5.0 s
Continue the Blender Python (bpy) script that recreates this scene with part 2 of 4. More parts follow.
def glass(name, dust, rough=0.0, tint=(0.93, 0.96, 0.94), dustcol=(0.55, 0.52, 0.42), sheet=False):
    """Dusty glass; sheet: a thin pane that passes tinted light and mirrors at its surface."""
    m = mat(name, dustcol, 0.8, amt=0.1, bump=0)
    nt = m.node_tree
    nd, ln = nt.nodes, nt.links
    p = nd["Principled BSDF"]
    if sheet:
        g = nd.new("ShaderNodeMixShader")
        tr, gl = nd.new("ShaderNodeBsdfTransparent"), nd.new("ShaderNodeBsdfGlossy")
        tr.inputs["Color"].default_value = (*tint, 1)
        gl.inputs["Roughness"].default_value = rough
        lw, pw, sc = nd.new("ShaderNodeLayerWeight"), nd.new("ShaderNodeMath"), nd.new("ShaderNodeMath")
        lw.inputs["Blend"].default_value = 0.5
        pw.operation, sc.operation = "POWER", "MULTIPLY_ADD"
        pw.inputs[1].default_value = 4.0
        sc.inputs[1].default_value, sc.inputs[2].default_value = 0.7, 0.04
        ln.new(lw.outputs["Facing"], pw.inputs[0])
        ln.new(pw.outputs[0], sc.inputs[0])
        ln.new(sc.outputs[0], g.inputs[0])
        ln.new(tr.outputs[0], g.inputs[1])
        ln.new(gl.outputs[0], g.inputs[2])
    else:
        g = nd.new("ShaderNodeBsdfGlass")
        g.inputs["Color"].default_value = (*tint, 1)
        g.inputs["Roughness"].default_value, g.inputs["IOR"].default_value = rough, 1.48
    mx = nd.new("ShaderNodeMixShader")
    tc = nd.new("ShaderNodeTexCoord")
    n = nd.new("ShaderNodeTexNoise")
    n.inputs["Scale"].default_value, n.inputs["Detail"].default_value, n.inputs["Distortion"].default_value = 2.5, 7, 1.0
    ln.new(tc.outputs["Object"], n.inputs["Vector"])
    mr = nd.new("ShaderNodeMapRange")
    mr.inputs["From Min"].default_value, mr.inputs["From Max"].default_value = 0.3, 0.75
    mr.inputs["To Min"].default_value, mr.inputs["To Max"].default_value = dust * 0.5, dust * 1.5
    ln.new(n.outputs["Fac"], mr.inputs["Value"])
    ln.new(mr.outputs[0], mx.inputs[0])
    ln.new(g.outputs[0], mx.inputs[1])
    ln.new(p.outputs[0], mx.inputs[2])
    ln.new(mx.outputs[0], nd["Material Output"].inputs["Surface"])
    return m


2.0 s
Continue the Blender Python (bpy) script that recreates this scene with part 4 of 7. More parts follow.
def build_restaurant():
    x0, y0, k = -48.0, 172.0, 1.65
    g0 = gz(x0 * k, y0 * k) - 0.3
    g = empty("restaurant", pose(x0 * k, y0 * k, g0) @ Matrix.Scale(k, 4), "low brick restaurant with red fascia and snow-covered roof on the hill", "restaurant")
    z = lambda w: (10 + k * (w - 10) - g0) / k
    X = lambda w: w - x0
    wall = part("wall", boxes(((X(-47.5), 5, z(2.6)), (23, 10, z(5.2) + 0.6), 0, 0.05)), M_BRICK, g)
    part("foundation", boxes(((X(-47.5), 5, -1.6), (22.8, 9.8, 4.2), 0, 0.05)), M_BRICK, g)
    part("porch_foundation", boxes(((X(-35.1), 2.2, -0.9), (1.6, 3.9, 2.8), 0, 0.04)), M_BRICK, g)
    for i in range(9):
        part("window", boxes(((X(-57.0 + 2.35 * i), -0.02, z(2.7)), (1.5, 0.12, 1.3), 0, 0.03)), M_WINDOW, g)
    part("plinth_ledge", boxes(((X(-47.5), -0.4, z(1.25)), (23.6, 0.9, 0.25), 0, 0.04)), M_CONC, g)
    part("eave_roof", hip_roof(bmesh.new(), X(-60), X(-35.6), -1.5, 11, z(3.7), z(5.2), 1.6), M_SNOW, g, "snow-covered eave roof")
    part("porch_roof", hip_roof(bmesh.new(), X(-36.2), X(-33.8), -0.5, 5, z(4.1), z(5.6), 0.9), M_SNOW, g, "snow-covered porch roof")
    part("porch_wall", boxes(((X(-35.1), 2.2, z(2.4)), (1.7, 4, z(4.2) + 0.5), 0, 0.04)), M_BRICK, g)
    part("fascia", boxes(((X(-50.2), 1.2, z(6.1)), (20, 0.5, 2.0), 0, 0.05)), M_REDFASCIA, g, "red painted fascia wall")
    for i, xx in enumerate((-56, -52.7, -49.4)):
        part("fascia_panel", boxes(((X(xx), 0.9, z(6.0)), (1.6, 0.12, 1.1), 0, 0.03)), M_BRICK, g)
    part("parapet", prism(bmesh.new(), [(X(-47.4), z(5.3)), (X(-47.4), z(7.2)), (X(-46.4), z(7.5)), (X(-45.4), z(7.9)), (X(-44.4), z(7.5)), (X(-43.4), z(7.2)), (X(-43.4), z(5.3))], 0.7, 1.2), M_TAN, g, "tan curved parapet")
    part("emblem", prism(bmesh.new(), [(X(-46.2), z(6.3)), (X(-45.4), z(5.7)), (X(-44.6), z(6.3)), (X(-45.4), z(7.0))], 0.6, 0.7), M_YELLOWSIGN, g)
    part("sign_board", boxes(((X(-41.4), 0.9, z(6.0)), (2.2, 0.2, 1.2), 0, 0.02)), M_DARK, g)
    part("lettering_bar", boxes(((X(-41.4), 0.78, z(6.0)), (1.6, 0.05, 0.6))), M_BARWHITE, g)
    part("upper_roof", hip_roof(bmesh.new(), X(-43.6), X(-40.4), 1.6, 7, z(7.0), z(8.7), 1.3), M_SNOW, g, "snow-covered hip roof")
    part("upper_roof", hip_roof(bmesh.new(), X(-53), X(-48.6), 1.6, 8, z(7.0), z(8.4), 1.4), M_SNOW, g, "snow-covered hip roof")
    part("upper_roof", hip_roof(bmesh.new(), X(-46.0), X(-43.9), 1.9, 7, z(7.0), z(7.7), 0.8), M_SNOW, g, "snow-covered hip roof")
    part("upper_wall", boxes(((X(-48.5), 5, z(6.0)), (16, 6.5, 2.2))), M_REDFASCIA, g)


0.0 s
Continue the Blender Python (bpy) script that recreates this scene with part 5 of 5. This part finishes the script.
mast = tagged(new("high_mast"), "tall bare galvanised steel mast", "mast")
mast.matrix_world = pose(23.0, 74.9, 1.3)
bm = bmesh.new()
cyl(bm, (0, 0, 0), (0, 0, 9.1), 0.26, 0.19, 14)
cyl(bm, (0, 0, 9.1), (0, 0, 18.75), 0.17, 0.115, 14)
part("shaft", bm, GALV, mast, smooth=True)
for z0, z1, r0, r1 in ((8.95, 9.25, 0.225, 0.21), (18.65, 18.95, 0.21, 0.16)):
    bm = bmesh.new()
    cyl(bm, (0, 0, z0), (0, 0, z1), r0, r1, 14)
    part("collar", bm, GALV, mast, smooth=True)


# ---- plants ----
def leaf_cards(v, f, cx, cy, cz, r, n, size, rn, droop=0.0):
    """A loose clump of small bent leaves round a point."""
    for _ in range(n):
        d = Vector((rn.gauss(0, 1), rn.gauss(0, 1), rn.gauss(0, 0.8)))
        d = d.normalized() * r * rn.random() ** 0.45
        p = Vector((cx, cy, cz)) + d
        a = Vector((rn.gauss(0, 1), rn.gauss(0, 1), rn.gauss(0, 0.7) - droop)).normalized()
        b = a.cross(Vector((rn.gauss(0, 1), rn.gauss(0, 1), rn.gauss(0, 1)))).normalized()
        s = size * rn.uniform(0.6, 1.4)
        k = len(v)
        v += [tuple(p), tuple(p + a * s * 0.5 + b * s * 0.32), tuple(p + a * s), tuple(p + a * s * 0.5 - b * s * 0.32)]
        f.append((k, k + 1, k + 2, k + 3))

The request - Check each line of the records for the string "script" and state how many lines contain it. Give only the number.

Exercise output - 3